Moreover, administrative delays make the project developer forego profits from electricity production, which also could have been reinvested. Depending on the assumptions, foregone profits from electricity generation also run into hundreds of thousands of francs, funds that cannot be reinvested if the project gets delayed. Even though opportunity costs of capital and foregone profits do not enter the financial accounting of the project developer, they should not be neglected, since they reduce the overall attractiveness of the project.
Scenario II
Major profit-reducing events can occur if not all planned turbines are permitted or the turbines remain idle due to restrictions. Switching off wind turbines can be a measure of environmental conservation. The reduction in capacity factor by one percentage point to 19.9%, brings about an average loss in NPV of 2.8 million CHF and increases LCOE by 0.63 ct/kWh. If the capacity factor decreases to 17.9%, the NPV losses amount to 8.4 million CHF compared to the reference case. If this high risk is present, the LCOE increases by 2.11 ct/kWh.
Scenario III
A significant decrease in profitability is experienced if multiple turbines are not permitted. If only 7 of the 9 originally planned turbines can be built, LCOE increases by 0.73 ct/kWh. If only 5 turbines are permitted, LCOE climbs by 2.04 ct/kWh. Thus, reducing the capacity factor to 17.9% due to the switching off of turbines has roughly the same impact on LCOE as having 4 of the planned 9 turbines not permitted. The reference project needs at least 14 MW of production capacity to break even. If the project faces additional costs and delays, it requires larger capacities to counterbalance the permitting expenses. This illustrates the sensitivity of wind projects to the number of hours the rotor is allowed to turn and the number of turbines in the park.
Scenario IV
The planning budget is likely to increase when the project is experiencing delays. If the planning costs increase to 200 k per MW of installed capacity, the project developer will not only have to invest 1.89 million CHF more into the project in the pre-construction stage, but the LCOE also increases by 0.38 ct/kWh. In a high-risk case, the planning costs would reach 400 kCHF/MW, which would increase LCOE by 1.44 ct/kWh, making the project only marginally attractive with an IRR of 4.88% (Fig. 4). From the interviews we have learned that some project developers would abandon a project if the planning cost reaches half a million CHF per MW. The planning costs for abandoned projects need to be implicitly won back by successful projects, putting an upward pressure on the required level of KEV payments.
Scenario V
So far, the calculations estimated the marginal impacts of policy risks on project profitability and LCOE levels. The low-risk combination scenario illustrates a case that is fairly representative of many Swiss wind projects: 3 years of delays, a lower than planned capacity factor of 19.9%, 7 turbines permitted, the planning budget amounting to 200 kCHF/MW. The IRR of the combination scenario is 4.87%, which is still higher than WACC but does not represent a high-yield investment.

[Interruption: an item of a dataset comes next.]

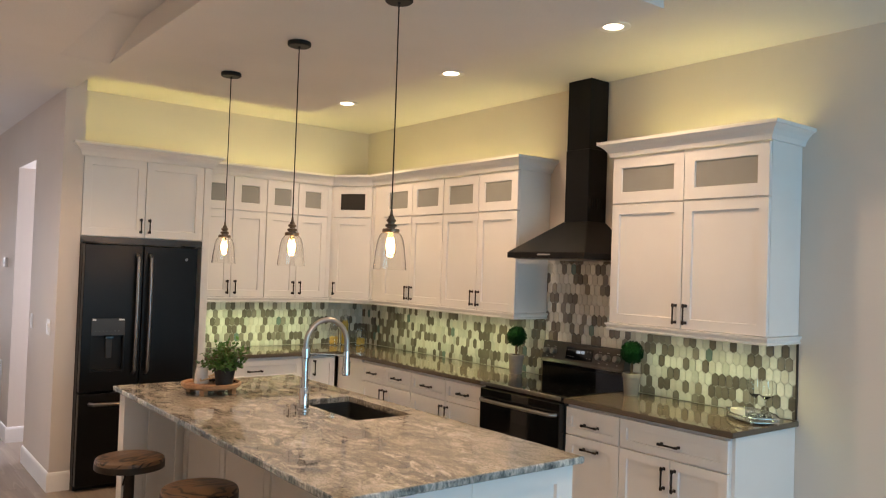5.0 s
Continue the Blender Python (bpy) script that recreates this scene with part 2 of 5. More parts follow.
def granite(name, tint=(1.0, 1.0, 1.0), rough=0.03):
    """Polished stone: tan and grey drifts that run along the slab, curdled fine mottling, pale bands, smoky patches and dark flecks."""
    m = bpy.data.materials.new(name)
    m.use_nodes = True
    nt = m.node_tree
    n, ln = nt.nodes, nt.links
    b = n["Principled BSDF"]
    co = n.new("ShaderNodeTexCoord")

    def stretched(turn, along):
        mp = n.new("ShaderNodeMapping")
        mp.inputs["Rotation"].default_value = (0, 0, radians(turn))
        mp.inputs["Scale"].default_value = (1.0, along, 1.0)
        ln.new(co.outputs["Object"], mp.inputs["Vector"])
        return mp.outputs[0]

    def cloud(vec, scale, detail, roughness, distortion=0.0):
        t = n.new("ShaderNodeTexNoise")
        t.inputs["Scale"].default_value, t.inputs["Detail"].default_value, t.inputs["Roughness"].default_value = scale, detail, roughness
        t.inputs["Distortion"].default_value = distortion
        ln.new(vec, t.inputs["Vector"])
        return t

    def warped(vec, scale, amount):
        w = cloud(vec, scale, 4, 0.55)
        add = n.new("ShaderNodeVectorMath")
        add.operation = "MULTIPLY_ADD"
        add.inputs[1].default_value = (amount, amount, amount)
        ln.new(w.outputs["Color"], add.inputs[0])
        ln.new(vec, add.inputs[2])
        return add.outputs[0]

    def span(sock, f0, f1, t0=0.0, t1=1.0):
        r = n.new("ShaderNodeMapRange")
        r.interpolation_type = "SMOOTHSTEP"
        for k, v in (("From Min", f0), ("From Max", f1), ("To Min", t0), ("To Max", t1)):
            r.inputs[k].default_value = v
        ln.new(sock, r.inputs["Value"])
        return r.outputs[0]

    def times(p, q):
        k = n.new("ShaderNodeMath")
        k.operation = "MULTIPLY"
        ln.new(p, k.inputs[0])
        ln.new(q, k.inputs[1])
        return k.outputs[0]

    def blend(fac, under, colour):
        k = n.new("ShaderNodeMix")
        k.data_type = "RGBA"
        k.inputs[7].default_value = (*colour, 1)
        ln.new(fac, k.inputs[0])
        ln.new(under, k.inputs[6])
        return k.outputs[2]

    drift = warped(stretched(-4, 0.34), 2.0, 0.42)
    curl = warped(stretched(-22, 0.55), 7.0, 0.16)
    broad, mottle, curd = cloud(drift, 4.2, 7, 0.62, 0.3), cloud(curl, 16.0, 12, 0.74, 0.6), cloud(curl, 55.0, 5, 0.7, 0.8)
    mix1 = n.new("ShaderNodeMix")
    mix1.inputs[0].default_value = 0.52
    ln.new(broad.outputs["Fac"], mix1.inputs[2])
    ln.new(mottle.outputs["Fac"], mix1.inputs[3])
    mix2 = n.new("ShaderNodeMix")
    mix2.inputs[0].default_value = 0.20
    ln.new(mix1.outputs[0], mix2.inputs[2])
    ln.new(curd.outputs["Fac"], mix2.inputs[3])
    ramp = n.new("ShaderNodeValToRGB")
    cr = ramp.color_ramp
    cr.elements[0].position, cr.elements[0].color = 0.345, (0.060, 0.059, 0.056, 1)
    cr.elements[1].position, cr.elements[1].color = 0.640, (0.74, 0.695, 0.61, 1)
    for p, c in ((0.405, (0.150, 0.138, 0.121)), (0.450, (0.250, 0.224, 0.186)), (0.488, (0.345, 0.306, 0.249)), (0.515, (0.415, 0.371, 0.306)), (0.545, (0.530, 0.485, 0.412)), (0.575, (0.440, 0.406, 0.348)), (0.600, (0.60, 0.555, 0.478))):
        e = cr.elements.new(p)
        e.color = (*c, 1)
    ln.new(mix2.outputs[0], ramp.inputs[0])
    last = ramp.outputs[0]
    vein = cloud(drift, 2.7, 8, 0.56, 0.2)
    off = n.new("ShaderNodeMath")
    off.operation = "SUBTRACT"
    off.inputs[1].default_value = 0.5
    ln.new(vein.outputs["Fac"], off.inputs[0])
    ridge = n.new("ShaderNodeMath")
    ridge.operation = "ABSOLUTE"
    ln.new(off.outputs[0], ridge.inputs[0])
    last = blend(times(span(ridge.outputs[0], 0.0, 0.026, 0.75, 0.0), span(mottle.outputs["Fac"], 0.40, 0.58)), last, (0.78, 0.72, 0.62))
    smoke = cloud(drift, 1.9, 5, 0.6)
    last = blend(times(span(smoke.outputs["Fac"], 0.50, 0.64, 0.0, 0.85), span(mottle.outputs["Fac"], 0.57, 0.42)), last, (0.075, 0.078, 0.080))
    crack = cloud(curl, 6.0, 9, 0.6, 0.5)
    off2 = n.new("ShaderNodeMath")
    off2.operation = "SUBTRACT"
    off2.inputs[1].default_value = 0.5
    ln.new(crack.outputs["Fac"], off2.inputs[0])
    thin = n.new("ShaderNodeMath")
    thin.operation = "ABSOLUTE"
    ln.new(off2.outputs[0], thin.inputs[0])
    last = blend(times(span(thin.outputs[0], 0.0, 0.016, 0.72, 0.0), span(smoke.outputs["Fac"], 0.40, 0.58)), last, (0.085, 0.076, 0.066))
    fleck = cloud(co.outputs["Object"], 95, 4, 0.6)
    mul = n.new("ShaderNodeVectorMath")
    mul.operation = "MULTIPLY"
    ln.new(last, mul.inputs[0])
    ln.new(span(fleck.outputs["Fac"], 0.32, 0.50, 0.50, 1.05), mul.inputs[1])
    tn = n.new("ShaderNodeVectorMath")
    tn.operation = "MULTIPLY"
    tn.inputs[1].default_value = tint
    ln.new(mul.outputs[0], tn.inputs[0])
    ln.new(tn.outputs[0], b.inputs["Base Color"])
    b.inputs["Roughness"].default_value = rough
    b.inputs["Specular IOR Level"].default_value = 0.72
    bp = n.new("ShaderNodeBump")
    bp.inputs["Strength"].default_value, bp.inputs["Distance"].default_value = (0.008, 0.001) if rough < 0.2 else (0.8, 0.002)
    ln.new(mottle.outputs["Fac"], bp.inputs["Height"])
    ln.new(bp.outputs[0], b.inputs["Normal"])
    return m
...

At the same time, LCOE would rise to 14.22 ct/kWh, which is higher than the nominal KEV remuneration in years 6–20. This implies that the profitability of the project would be substantially lower than initially projected.
If we combine the high-risk scenarios (10 years delay, reduction in capacity factor to 17.9%, 5 turbines permitted, increase of planning costs to 400 kCHF/MW), LCOE rises to the unsustainable level of 18.67 ct/kWh. The cumulative policy risks would reduce the IRR below WACC, yielding a negative NPV, which suggests that an economically rational developer would abandon the project, as it will not be profitable. The combination scenario illustrates how multiple policy risks that are present in reality can have a significant negative impact on a project’s financial performance. Unless minimized, these policy risks can hamper the prospects of development of wind energy projects.
Figure 3 presents the effects of the policy risks illustrated in Scenarios I–V on the risk-adjusted LCOE of wind energy in Switzerland. In order to make a positive investment decision, a project developer would compare LCOE with achievable revenues, i.e., remuneration from KEV or electricity sales.
Scenarios VI–VIII
The highest risks to a project’s financial viability are related to the unavailability, reduction, or delays of KEV payments. In line with the information received during the interviews, we find that no wind project can be developed without KEV in the current market conditions. If KEV payments are not available for 1 year and the electricity price is 40 CHF/MWh, the profitability of the whole project drops by 1.03 percentage points, which would cost the project developer 3.5 million CHF. Delaying KEV for 2 years in the initial years of operation is equivalent to not allowing 4 out of 9 wind turbines to be built in NPV terms. A relatively high market price for electricity is required for the project to be financially viable in the absence of a feed-in tariff: with the assumed WACC (3.97%), the wind project’s NPV was positive when the average market price of electricity reached 13.5 ct/kWh for all years of operation. A minimum KEV support of 16.0 ct/kWh is required for all years of operation to maintain the profitability of 6%. If the level of KEV support is reduced by 10%, the project’s NPV decreases by more than 5.84 million CHF (1.51 percentage point loss in terms of IRR). More significant reductions of KEV, say by 20%, are likely to deter investment, as the net present value of cash flows turns negative and IRR (3.08%) is below WACC. Note that the relationship between the reduction of KEV and losses in profitability is not one to one: if KEV is reduced by 10%, the profitability decreases by more than 22%.
Figure 4 summarizes the discussions in this section, illustrating how the initial project IRR of 6.68% would be affected by the policy risks discussed in Scenarios I to VIII. The dotted green line represents the assumed weighted average cost of capital of 3.97%. Policy risks can significantly reduce the expected rate of return, and let it fall below WACC and even to negative absolute values in some cases, suggesting that the project would turn unprofitable if the assumptions in some of the high-risk scenarios materialize.